- _The task_
Repeat what the lines below say, word for word, and skip every image.
>>>>>
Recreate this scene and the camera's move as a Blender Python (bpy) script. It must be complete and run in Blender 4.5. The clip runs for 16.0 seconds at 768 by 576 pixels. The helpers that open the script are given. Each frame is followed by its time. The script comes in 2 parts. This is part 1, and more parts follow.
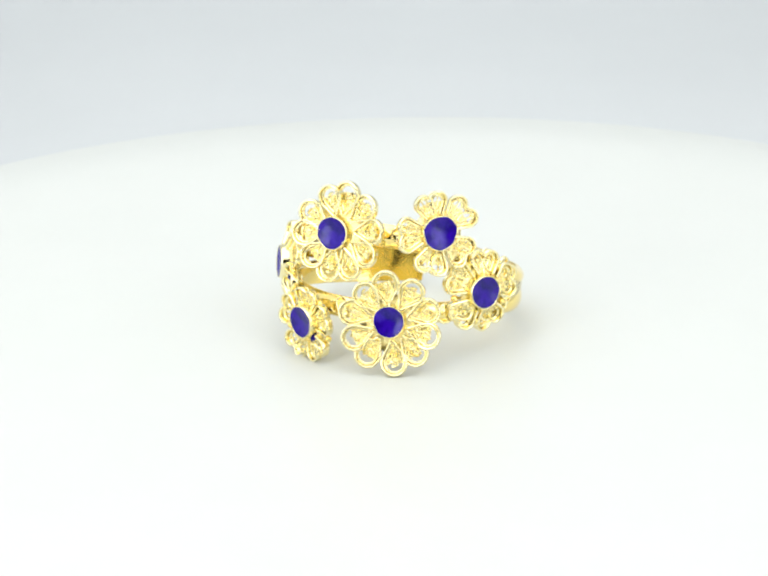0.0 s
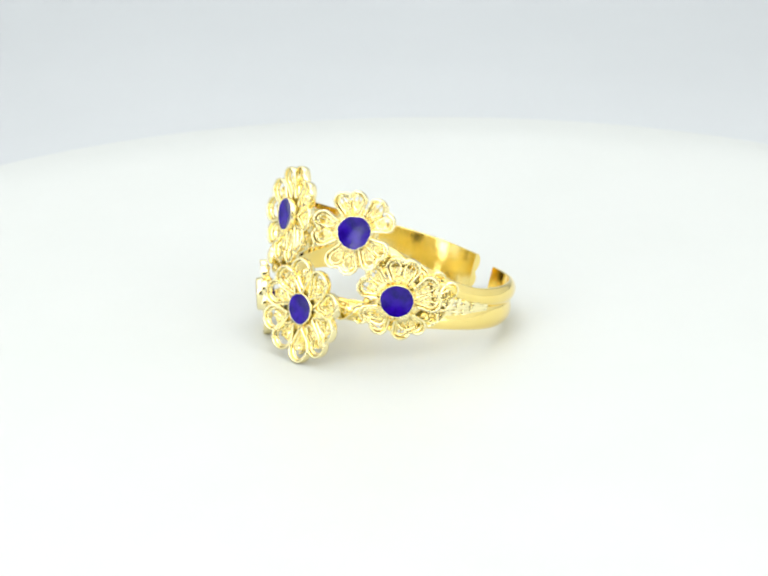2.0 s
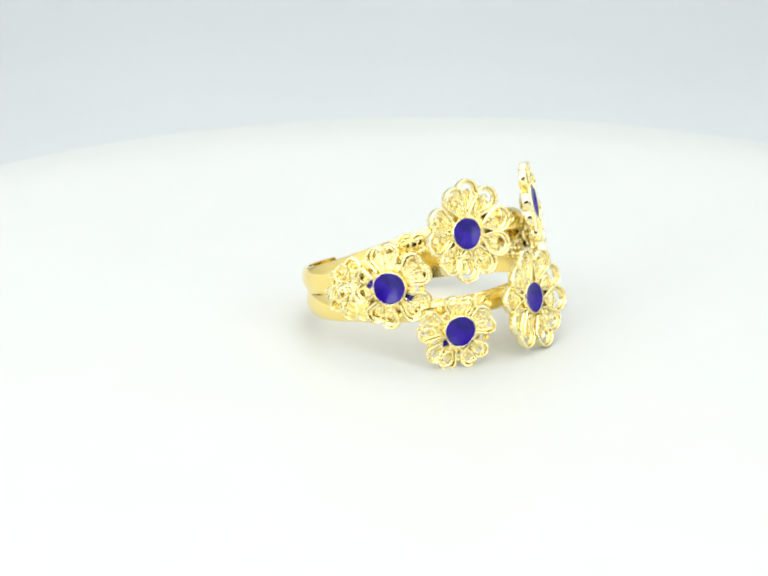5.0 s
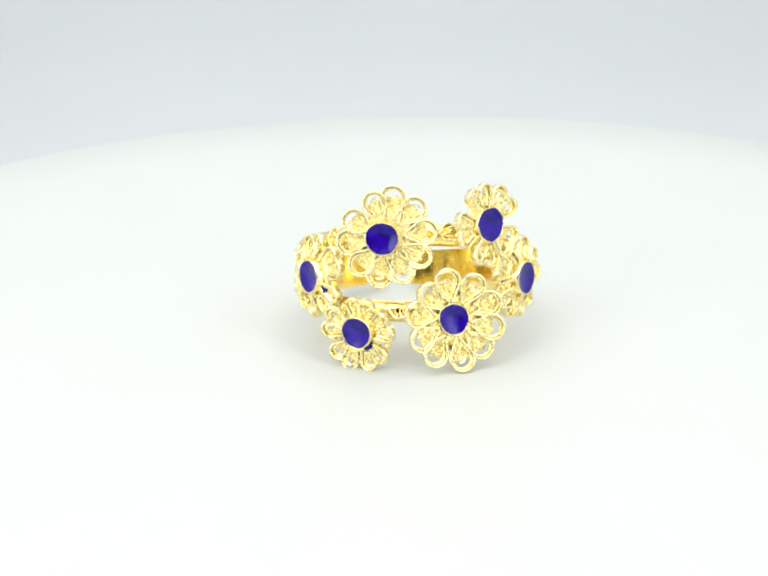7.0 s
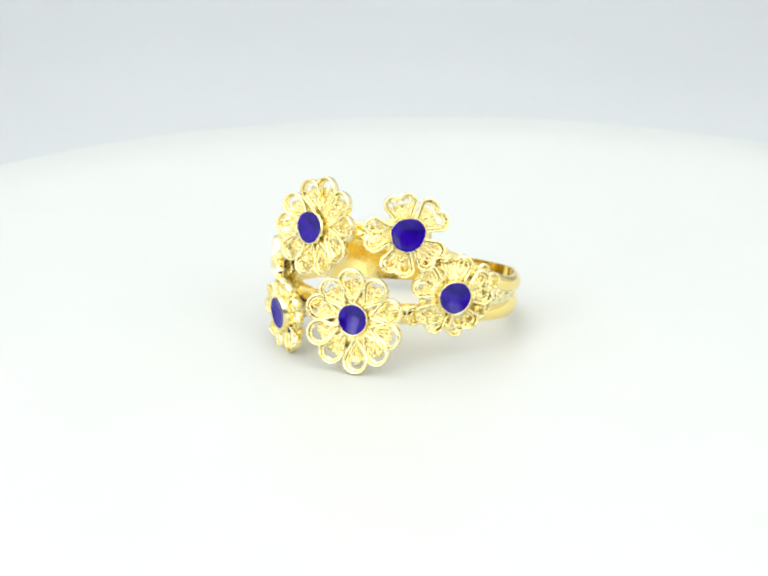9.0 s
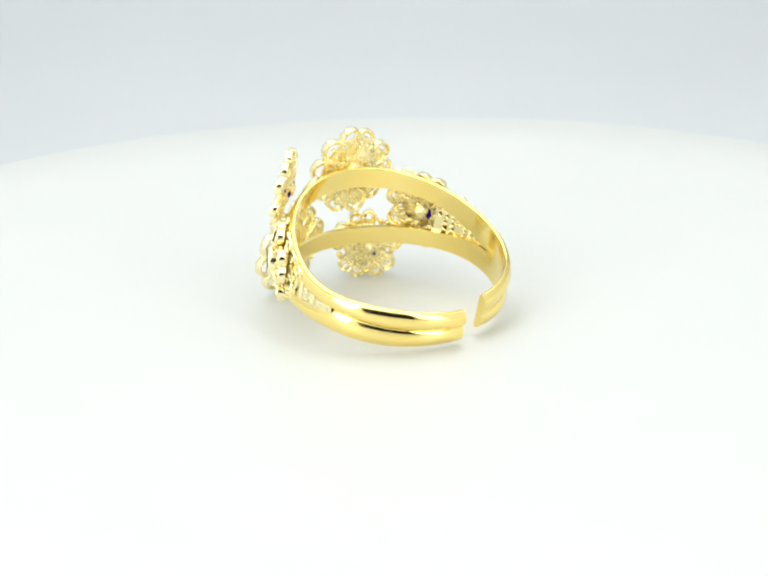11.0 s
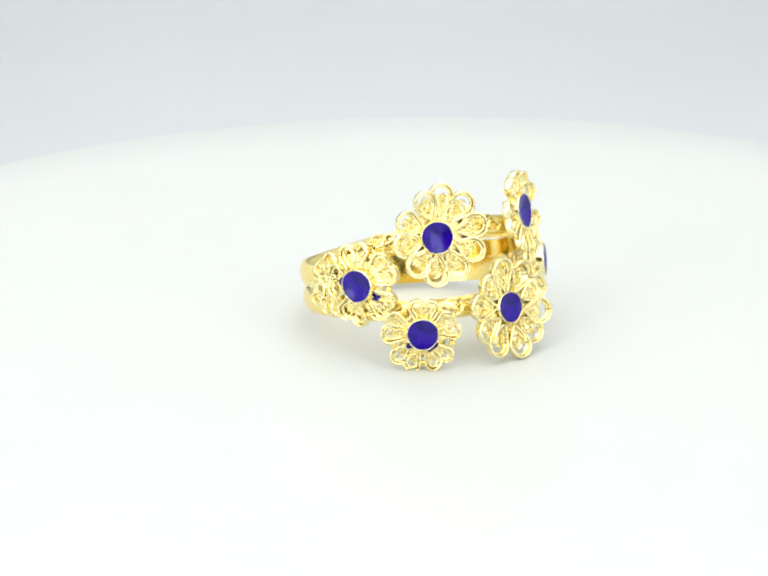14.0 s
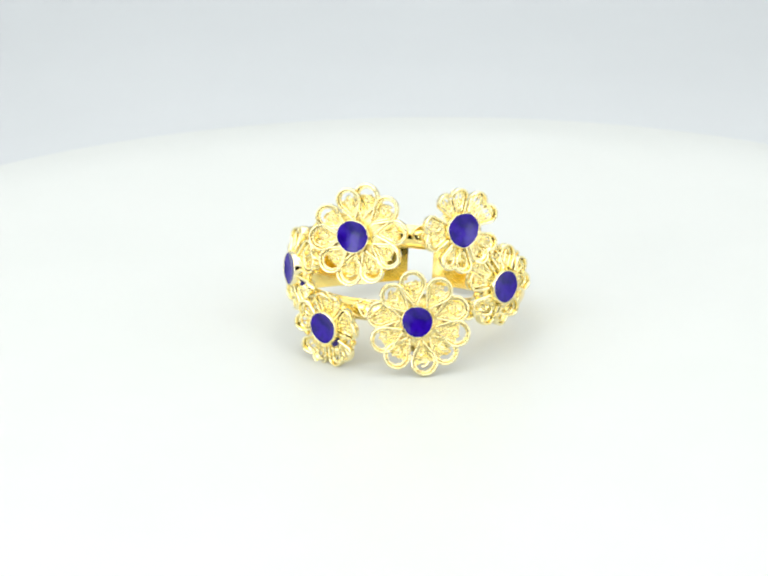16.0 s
<<<<<
- _Final answer_
Recreate this scene and the camera's move as a Blender Python (bpy) script. It must be complete and run in Blender 4.5. The clip runs for 16.0 seconds at 768 by 576 pixels. The helpers that open the script are given. Each frame is followed by its time. The script comes in 2 parts. This is part 1, and more parts follow.
0.0 s
2.0 s
5.0 s
7.0 s
9.0 s
11.0 s
14.0 s
16.0 s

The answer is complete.